Improving search with the Robots.txt and the sitemap

Creating a Robots.txt file allows search crawlers to accurately find and identify the website's sitemap while also reducing the potential workload to the site. If a Robots.txt file is not included, the sitemap will need to be submitted manually to the search engine directly.

Multi-language sites include the hreflang attribute in the URL tag for all storefront webpages, sitemaps, and pages. This attribute identifies the specific language on the page for search engines, thus enabling search engines to serve relevant language results to users searching in that language.

Submitting your sitemap via the search engine's submission interface

To submit your sitemap directly to a search engine, which will enable you to receive status information and any processing errors, refer to each search engine's documentation.

Specifying the sitemap location in your Robots.txt file

To specify the location of the sitemap using a robots.txt file add the following line, including the full URL, to the sitemap:

  • Sitemap: http://www.example.com/sitemap.xml

Because the directive is independent of the user agent-line, it can be place anywhere in the file. If a sitemap index file exists, its location can be included in the file. Each sitemap does not need to be included into the file. However, if you want to specify more than one sitemap per robots.txt file, add the following URL to the file.

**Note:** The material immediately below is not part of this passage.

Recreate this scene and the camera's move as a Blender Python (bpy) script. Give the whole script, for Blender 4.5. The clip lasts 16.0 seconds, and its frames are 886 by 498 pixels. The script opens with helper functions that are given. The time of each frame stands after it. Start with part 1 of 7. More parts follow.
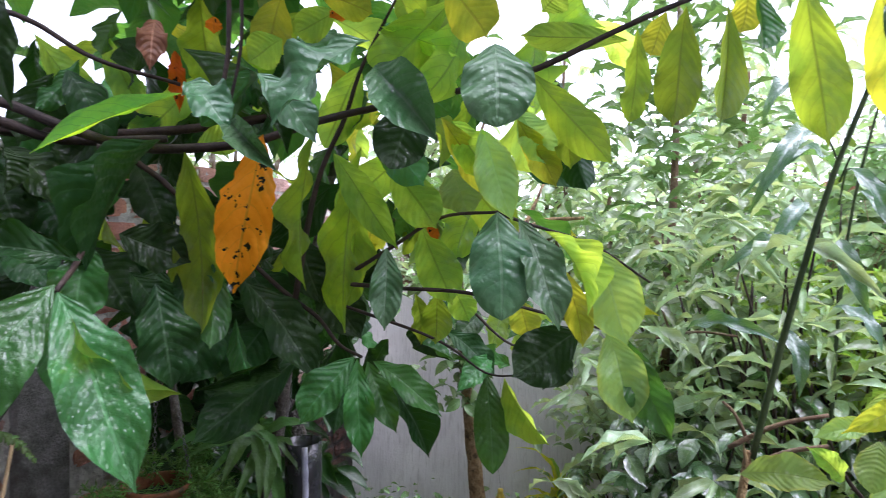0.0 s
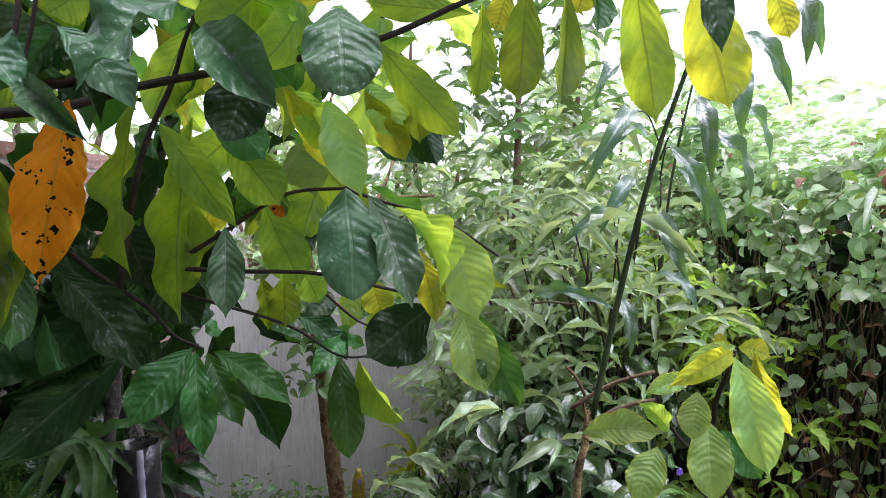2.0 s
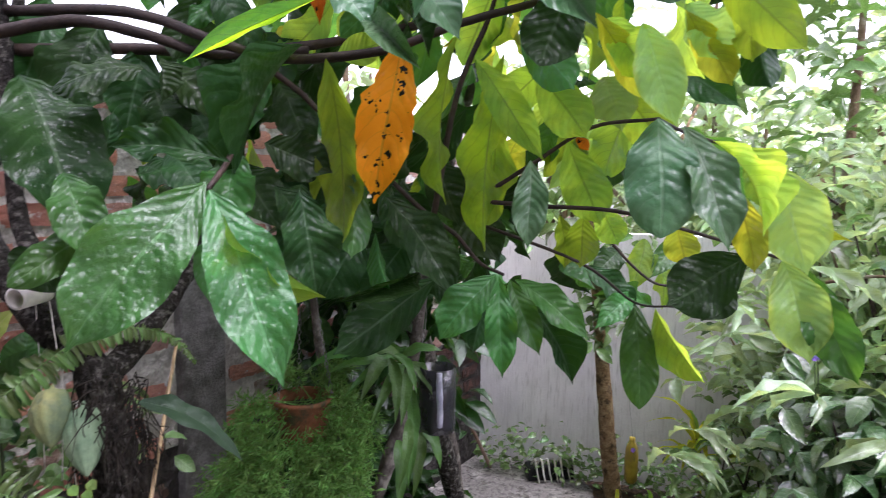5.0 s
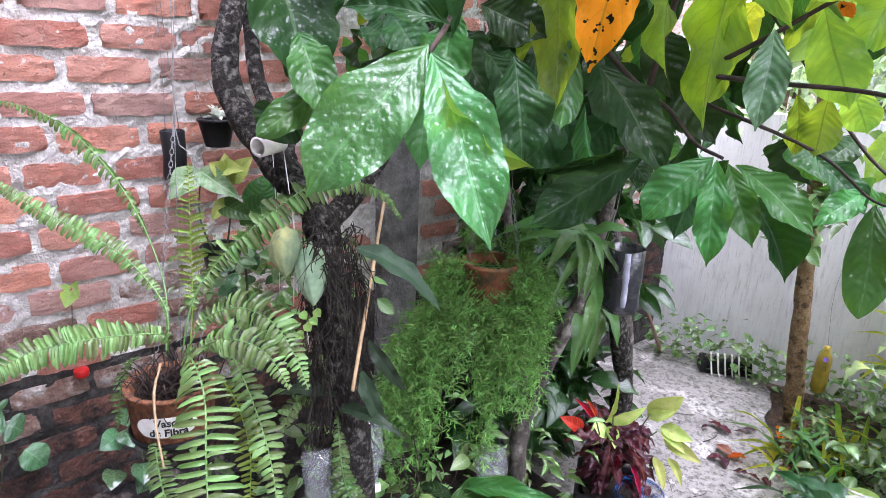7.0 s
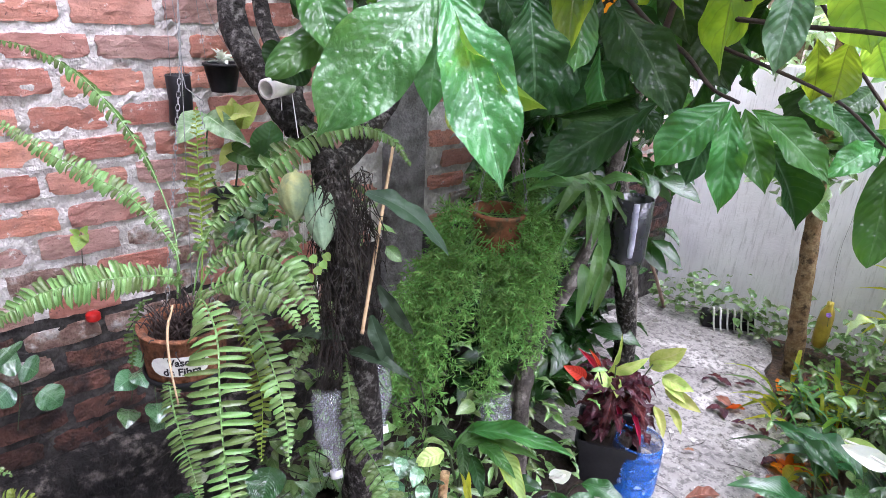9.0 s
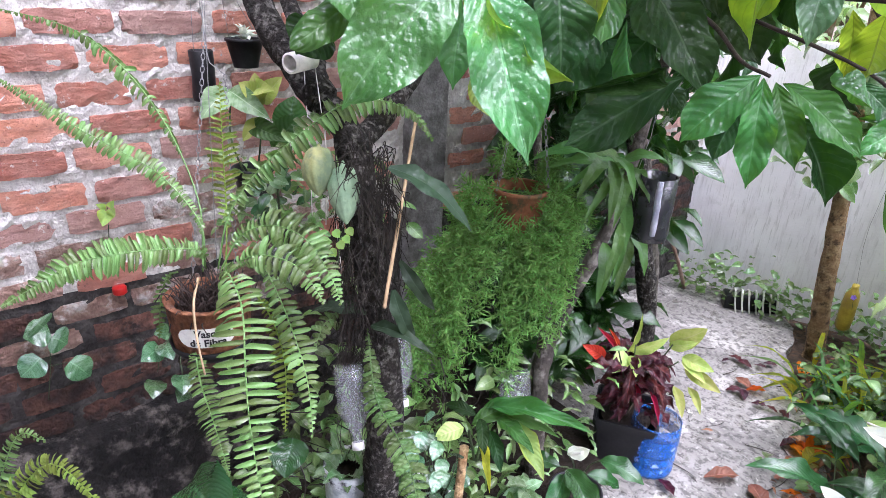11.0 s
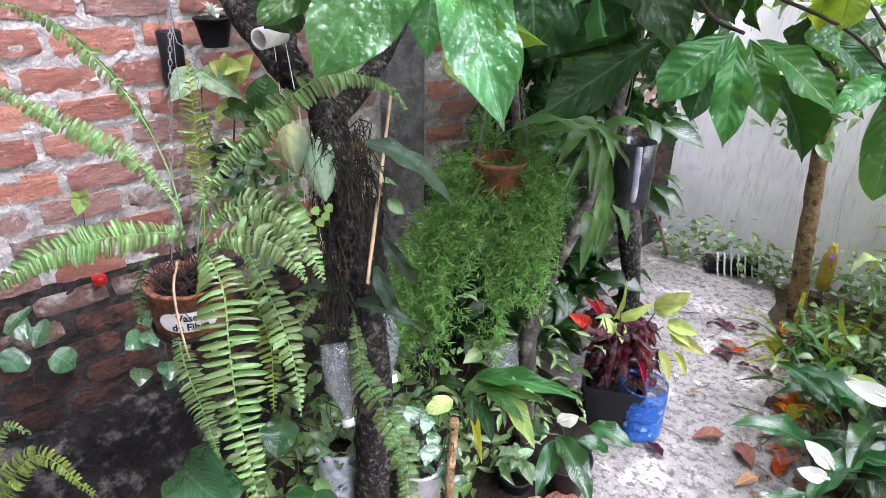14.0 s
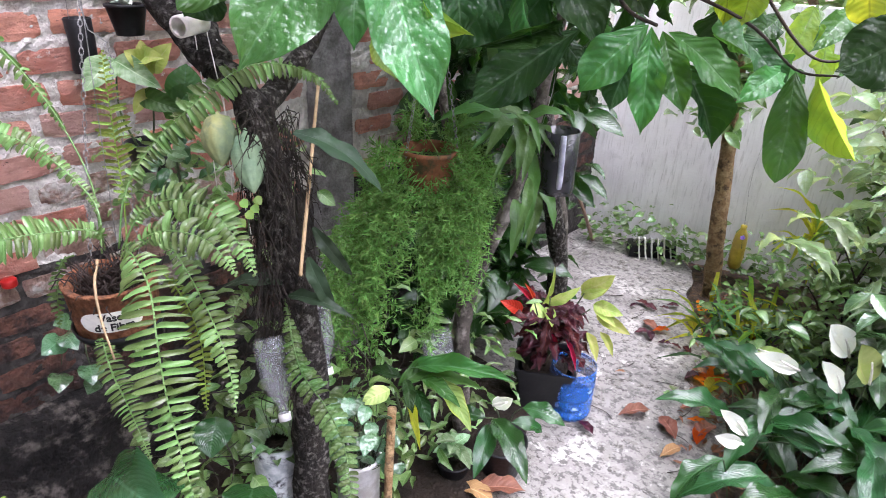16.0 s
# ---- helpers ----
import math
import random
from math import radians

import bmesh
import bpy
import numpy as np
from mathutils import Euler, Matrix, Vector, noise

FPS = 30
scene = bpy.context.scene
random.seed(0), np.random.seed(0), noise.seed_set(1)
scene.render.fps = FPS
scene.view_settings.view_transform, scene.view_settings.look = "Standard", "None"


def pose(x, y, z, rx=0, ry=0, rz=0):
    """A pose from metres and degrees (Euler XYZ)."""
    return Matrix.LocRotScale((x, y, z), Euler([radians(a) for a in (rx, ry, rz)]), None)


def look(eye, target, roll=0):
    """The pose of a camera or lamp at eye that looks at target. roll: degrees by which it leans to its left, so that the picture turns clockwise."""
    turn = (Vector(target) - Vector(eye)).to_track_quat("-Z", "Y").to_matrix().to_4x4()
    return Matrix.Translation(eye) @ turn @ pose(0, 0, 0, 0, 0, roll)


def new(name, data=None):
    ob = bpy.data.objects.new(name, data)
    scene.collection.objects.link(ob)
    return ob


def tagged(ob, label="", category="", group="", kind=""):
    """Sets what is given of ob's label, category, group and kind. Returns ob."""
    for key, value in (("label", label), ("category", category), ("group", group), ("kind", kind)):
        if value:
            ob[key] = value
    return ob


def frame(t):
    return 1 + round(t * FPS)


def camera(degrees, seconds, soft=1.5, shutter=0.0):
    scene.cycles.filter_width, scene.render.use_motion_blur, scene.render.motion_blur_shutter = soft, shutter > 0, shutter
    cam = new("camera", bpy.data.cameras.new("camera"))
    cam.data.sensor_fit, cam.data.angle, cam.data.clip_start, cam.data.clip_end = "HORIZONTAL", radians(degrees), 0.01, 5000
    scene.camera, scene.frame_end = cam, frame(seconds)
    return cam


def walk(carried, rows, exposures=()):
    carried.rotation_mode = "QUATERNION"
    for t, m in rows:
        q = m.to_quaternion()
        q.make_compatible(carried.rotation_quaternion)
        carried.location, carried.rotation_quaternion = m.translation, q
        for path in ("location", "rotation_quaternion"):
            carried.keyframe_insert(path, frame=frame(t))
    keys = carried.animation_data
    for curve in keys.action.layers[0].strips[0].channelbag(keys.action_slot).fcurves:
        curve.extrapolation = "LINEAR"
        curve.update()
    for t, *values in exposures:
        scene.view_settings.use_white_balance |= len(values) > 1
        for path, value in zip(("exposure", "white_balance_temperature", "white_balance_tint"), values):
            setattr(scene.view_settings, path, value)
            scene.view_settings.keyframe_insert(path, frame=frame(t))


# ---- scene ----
cam = camera(70.8, 16.0, 0.5, 0.3)
PATH = [
    (0, (-0.041, 0.081, 1.881), (-0.751, 1.95, 1.853), 0.4),
    (0.5, (-0.036, 0.104, 1.883), (-0.561, 2.034, 1.835), -0.3),
    (1, (-0.047, 0.109, 1.882), (-0.445, 2.068, 1.817), -0.7),
    (1.5, (-0.048, 0.117, 1.878), (-0.35, 2.093, 1.793), -0.9),
    (2, (-0.048, 0.12, 1.876), (-0.301, 2.102, 1.781), -0.7),
    (2.5, (-0.043, 0.124, 1.874), (-0.266, 2.109, 1.785), -1.2),
    (3, (-0.04, 0.133, 1.867), (-0.188, 2.125, 1.763), -0.6),
    (3.5, (-0.047, 0.135, 1.854), (-0.218, 2.125, 1.745), -0.4),
    (4, (-0.073, 0.142, 1.834), (-0.627, 2.059, 1.692), 0.2),
    (4.5, (-0.086, 0.143, 1.823), (-0.963, 1.929, 1.624), -0.0),
    (5, (-0.101, 0.133, 1.811), (-1.165, 1.816, 1.62), 0.7),
    (5.2, (-0.11, 0.141, 1.821), (-1.254, 1.765, 1.585), 1.6),
    (7.3, (-0.13, 0.095, 1.806), (-1.557, 1.343, 1.171), 2.3),
    (7.5, (-0.128, 0.092, 1.804), (-1.552, 1.336, 1.152), 2.3),
    (8, (-0.131, 0.092, 1.796), (-1.537, 1.332, 1.101), 3.1),
    (8.5, (-0.132, 0.092, 1.792), (-1.532, 1.327, 1.075), 3.2),
    (9, (-0.131, 0.091, 1.79), (-1.525, 1.321, 1.051), 3.1),
    (9.5, (-0.134, 0.086, 1.784), (-1.544, 1.279, 1.019), 3.1),
    (10, (-0.133, 0.084, 1.783), (-1.551, 1.253, 0.993), 2.8),
    (12.5, (-0.132, 0.079, 1.779), (-1.525, 1.262, 0.967), 3.1),
    (13, (-0.132, 0.081, 1.779), (-1.514, 1.273, 0.96), 2.5),
    (13.5, (-0.13, 0.081, 1.778), (-1.51, 1.283, 0.971), 1.5),
    (14, (-0.128, 0.088, 1.769), (-1.484, 1.28, 0.908), 1.1),
    (14.5, (-0.124, 0.083, 1.768), (-1.442, 1.296, 0.878), 1.6),
    (15, (-0.125, 0.082, 1.766), (-1.412, 1.327, 0.874), 2.2),
    (15.5, (-0.122, 0.08, 1.767), (-1.381, 1.357, 0.883), 2.4),
    (16, (-0.12, 0.076, 1.768), (-1.315, 1.419, 0.891), 2.5),
]
EXPOSURE = [(0.0, 0.52, 5700, 27), (3.5, 0.08, 6000, 30), (4.4, 0.35, 6000, 31), (5.2, 1.05, 5900, 30), (7.3, 1.65, 5700, 29), (14.0, 1.62, 5800, 28), (16.0, 1.58, 5900, 28)]
walk(cam, [(t, look(eye, target, roll)) for t, eye, target, roll in PATH], EXPOSURE)

# ---- world and light: bright overcast sky in the rain ----
SUN_EL, SUN_AZ = 70.0, 80.0
world = bpy.data.worlds.new("overcast_sky")
scene.world = world
world.use_nodes = True
wn, wl = world.node_tree.nodes, world.node_tree.links
sky = wn.new("ShaderNodeTexSky")
sky.sky_type = "NISHITA"
sky.sun_disc = False
sky.sun_elevation, sky.sun_rotation = radians(SUN_EL), radians(SUN_AZ)
sky.air_density, sky.dust_density, sky.ozone_density = 1.0, 1.5, 1.0
grey_sky = wn.new("ShaderNodeHueSaturation")
grey_sky.inputs["Saturation"].default_value = 0.15
wl.new(sky.outputs[0], grey_sky.inputs["Color"])
wl.new(grey_sky.outputs[0], wn["Background"].inputs["Color"])
wn["Background"].inputs["Strength"].default_value = 0.34
sun_data = bpy.data.lights.new("sun", "SUN")
sun_data.energy, sun_data.angle, sun_data.color = 5.0, radians(70), (1.0, 0.98, 0.95)
sun = new("sun", sun_data)
az, el = radians(SUN_AZ), radians(SUN_EL)
sun.matrix_basis = look((0, 0, 6), (-math.sin(az) * math.cos(el), -math.cos(az) * math.cos(el), 6 - math.sin(el)))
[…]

  • Sitemap: http://www.example.com/sitemap-host1.xml
  • Sitemap: http://www.example.com/sitemap-host2.xml

Submitting a sitemap via an HTTP request

HTTP requests perform an action on a specific server resource. Submitting a sitemap request via a HTTP request ensures that the site will be index by the search engine.

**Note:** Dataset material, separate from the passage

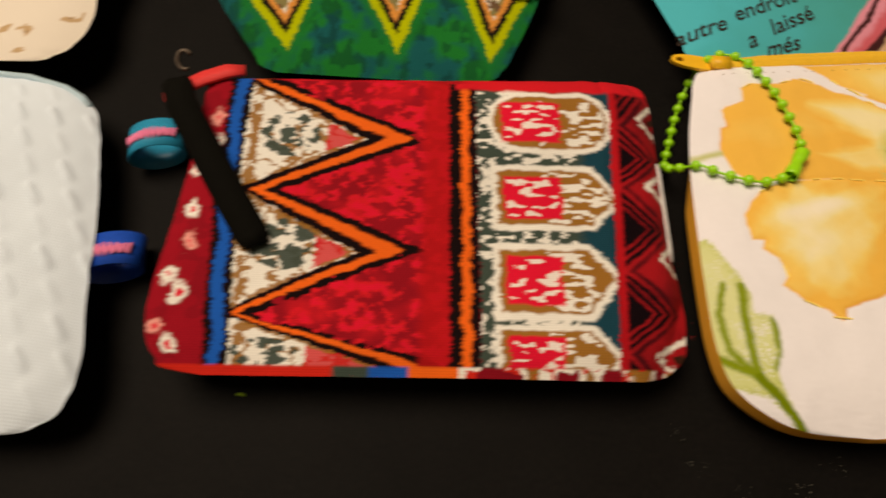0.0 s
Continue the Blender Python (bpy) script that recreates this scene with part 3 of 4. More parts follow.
# the open clasp of the chain: a half-closed sleeve with a waist
bm = bmesh.new()
rings = []
for i in range(15):
    u = i / 14
    r = 2.35 - 0.45 * math.exp(-((u - 0.5) / 0.16) ** 2)
    opening = 0.4 + 1.4 * math.exp(-((u - 0.55) / 0.2) ** 2)
    ring = []
    for rr in (r, r - 0.35):
        for k in range(15):
            a = math.radians(186) + opening / 2 + (2 * math.pi - opening) * k / 14
            ring.append(bm.verts.new(((u - 0.5) * 0.0118, rr * math.cos(a) / 1000, rr * math.sin(a) / 1000)))
    rings.append(ring)
for a, b in zip(rings, rings[1:]):
    for s in (0, 15):
        for k in range(14):
            bm.faces.new((a[s + k], a[s + k + 1], b[s + k + 1], b[s + k]))
    bm.faces.new((a[0], a[15], b[15], b[0]))
    bm.faces.new((a[14], a[29], b[29], b[14]))
for ring in (rings[0], rings[-1]):
    for k in range(14):
        bm.faces.new((ring[k], ring[k + 1], ring[16 + k], ring[15 + k]))
clasp = part("clasp", bm, lime, chain, "open lime green chain clasp")
clasp.matrix_basis = Matrix.Translation(yellow_shape.at(-45.9, 20.4, 0.0022)) @ pose(0, 0, 0, 0, 0, 52)

# running stitches round the petals, and the machine stitch under the zip
stitch_meshes = []
for length in (3.0, 4.2, 5.4):
    bm = tube([((t - 0.5) * length / 1000, 0, 0.0002 * math.sin(math.pi * t)) for t in (0, 0.2, 0.4, 0.6, 0.8, 1)], 0.00033, 6)
    me = bpy.data.meshes.new("stitch")
    bm.to_mesh(me)
    bm.free()
    me.materials.append(yellow_thread)
    me.polygons.foreach_set("use_smooth", [True] * len(me.polygons))
    stitch_meshes.append(me)
rng = random.Random(5)
for p in PETALS:
    q = np.array(p).reshape(-1, 2)
    q = np.vstack([q, q[:1]])
    s = np.concatenate([[0], np.cumsum(np.linalg.norm(np.diff(q, axis=0), axis=1))])
    a = rng.uniform(1, 5)
    while a < s[-1] - 2:
        x0, y0 = np.interp(a - 1.5, s, q[:, 0]), np.interp(a - 1.5, s, q[:, 1])
        x1, y1 = np.interp(a + 1.5, s, q[:, 0]), np.interp(a + 1.5, s, q[:, 1])
        x, y = (x0 + x1) / 2, (y0 + y1) / 2
        if -63.5 < y < 65 and x < 71 and math.hypot(x - 1, y - 26) > 12 and not (6 < x < 13.5 and -20 < y < 13) and rng.random() < 0.36:
            st = new("stitch", rng.choice(stitch_meshes))
            st.parent = flower
            u, w = yellow_shape.at(x0, y0), yellow_shape.at(x1, y1)
            st.matrix_basis = Matrix.Translation(yellow_shape.at(x, y, 0.00002)) @ pose(0, 0, 0, 0, -math.degrees(math.atan2(w.z - u.z, (w - u).length)), math.degrees(math.atan2(y1 - y0, x1 - x0)) + rng.uniform(-9, 9))
        a += rng.uniform(6.5, 9.5)
bm = ball(0.0002, 5, 6)
me = bpy.data.meshes.new("stitch")
bm.to_mesh(me)
bm.free()
me.materials.append(brown_thread)
for k in range(24):
    x = -58 + 5.2 * k + rng.uniform(-1.6, 1.6)
    st = new("stitch", me)
    st.parent = flower
    st.location = yellow_shape.at(x, 63.6 + 0.3 * math.sin(x / 19), 0.0001)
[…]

To submit a sitemap using an HTTP request replace <searchengine_URL> with the URL provided by the specific search engine.

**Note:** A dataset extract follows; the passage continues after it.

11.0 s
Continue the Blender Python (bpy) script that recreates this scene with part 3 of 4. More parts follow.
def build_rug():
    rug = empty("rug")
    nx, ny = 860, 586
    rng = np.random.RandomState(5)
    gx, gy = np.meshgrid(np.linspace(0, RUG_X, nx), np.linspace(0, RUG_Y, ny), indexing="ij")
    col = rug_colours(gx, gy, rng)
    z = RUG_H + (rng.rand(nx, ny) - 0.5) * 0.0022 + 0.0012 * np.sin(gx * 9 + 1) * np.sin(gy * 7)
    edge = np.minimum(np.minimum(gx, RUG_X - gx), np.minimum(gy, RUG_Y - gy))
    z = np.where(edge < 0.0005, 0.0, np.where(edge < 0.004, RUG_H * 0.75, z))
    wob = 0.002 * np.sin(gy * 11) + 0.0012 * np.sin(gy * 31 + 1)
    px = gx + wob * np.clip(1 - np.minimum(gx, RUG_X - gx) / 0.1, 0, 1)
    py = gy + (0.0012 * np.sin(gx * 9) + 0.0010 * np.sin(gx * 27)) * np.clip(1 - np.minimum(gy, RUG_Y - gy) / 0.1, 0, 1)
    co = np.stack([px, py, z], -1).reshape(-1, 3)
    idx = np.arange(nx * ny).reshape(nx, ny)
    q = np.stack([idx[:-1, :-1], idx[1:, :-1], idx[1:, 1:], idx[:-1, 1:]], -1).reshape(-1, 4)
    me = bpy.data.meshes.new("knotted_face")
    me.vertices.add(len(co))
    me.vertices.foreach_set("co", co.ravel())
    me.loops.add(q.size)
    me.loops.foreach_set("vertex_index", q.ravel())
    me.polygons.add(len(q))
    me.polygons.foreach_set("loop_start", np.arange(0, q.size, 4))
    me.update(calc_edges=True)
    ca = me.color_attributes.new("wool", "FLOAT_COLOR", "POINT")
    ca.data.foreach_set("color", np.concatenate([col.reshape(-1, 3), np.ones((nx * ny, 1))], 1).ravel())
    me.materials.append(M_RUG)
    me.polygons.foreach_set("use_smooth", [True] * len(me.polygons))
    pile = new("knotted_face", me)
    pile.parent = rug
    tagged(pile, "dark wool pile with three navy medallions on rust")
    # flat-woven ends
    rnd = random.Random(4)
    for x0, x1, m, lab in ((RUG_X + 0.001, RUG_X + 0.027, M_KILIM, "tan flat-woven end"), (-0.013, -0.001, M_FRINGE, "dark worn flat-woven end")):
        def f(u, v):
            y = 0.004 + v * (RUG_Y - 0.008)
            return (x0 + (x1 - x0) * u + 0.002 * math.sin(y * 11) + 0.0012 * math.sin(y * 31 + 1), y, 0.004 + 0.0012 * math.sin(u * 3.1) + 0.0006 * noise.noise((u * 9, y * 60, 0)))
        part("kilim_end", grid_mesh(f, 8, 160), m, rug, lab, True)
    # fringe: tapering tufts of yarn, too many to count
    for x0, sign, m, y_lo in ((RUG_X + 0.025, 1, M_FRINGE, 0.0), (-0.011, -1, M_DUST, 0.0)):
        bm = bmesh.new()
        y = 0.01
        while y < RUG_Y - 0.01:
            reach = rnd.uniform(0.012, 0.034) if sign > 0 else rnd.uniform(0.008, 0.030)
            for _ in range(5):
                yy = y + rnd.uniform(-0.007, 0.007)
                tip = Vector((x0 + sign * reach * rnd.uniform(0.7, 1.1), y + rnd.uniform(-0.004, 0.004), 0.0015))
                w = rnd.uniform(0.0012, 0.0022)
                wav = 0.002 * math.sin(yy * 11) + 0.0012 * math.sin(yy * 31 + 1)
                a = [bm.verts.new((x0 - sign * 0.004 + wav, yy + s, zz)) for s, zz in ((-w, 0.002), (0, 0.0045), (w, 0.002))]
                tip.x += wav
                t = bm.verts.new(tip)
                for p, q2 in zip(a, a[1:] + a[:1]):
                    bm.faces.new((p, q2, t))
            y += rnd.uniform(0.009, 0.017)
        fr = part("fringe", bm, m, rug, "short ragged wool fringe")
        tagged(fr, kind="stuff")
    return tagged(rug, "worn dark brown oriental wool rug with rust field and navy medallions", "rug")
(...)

To issue a request <searchengine_URL>/ping?sitemap=sitemap_url

For example, if a Sitemap is located at http://www.example.com/sitemap.gz , your URL will become:

<searchengine_URL>/ping?sitemap=http://www.example.com/sitemap.gz

URL encode everything after the /ping?sitemap=:

<searchengine_URL>/ping?sitemap=http%3A%2F%2Fwww.yoursite.com%2Fsitemap.gz

The HTTP request can be issued using wget, curl, or another content retriever. A successful request will return an HTTP 200 response code; if you receive a different response resubmit your request. The HTTP 200 response code indicates that the search engine has received the sitemap. However, the returned HTTP 200 code does not validate the sitemap or the URL. To ensure validation to set up an automated job to generate and submit sitemaps on a regular basis.

If submitting a sitemap index file only one HTTP request that includes the location of the sitemap index file needs to issued. It is not necessary to issue individual requests for each sitemap listed in the index.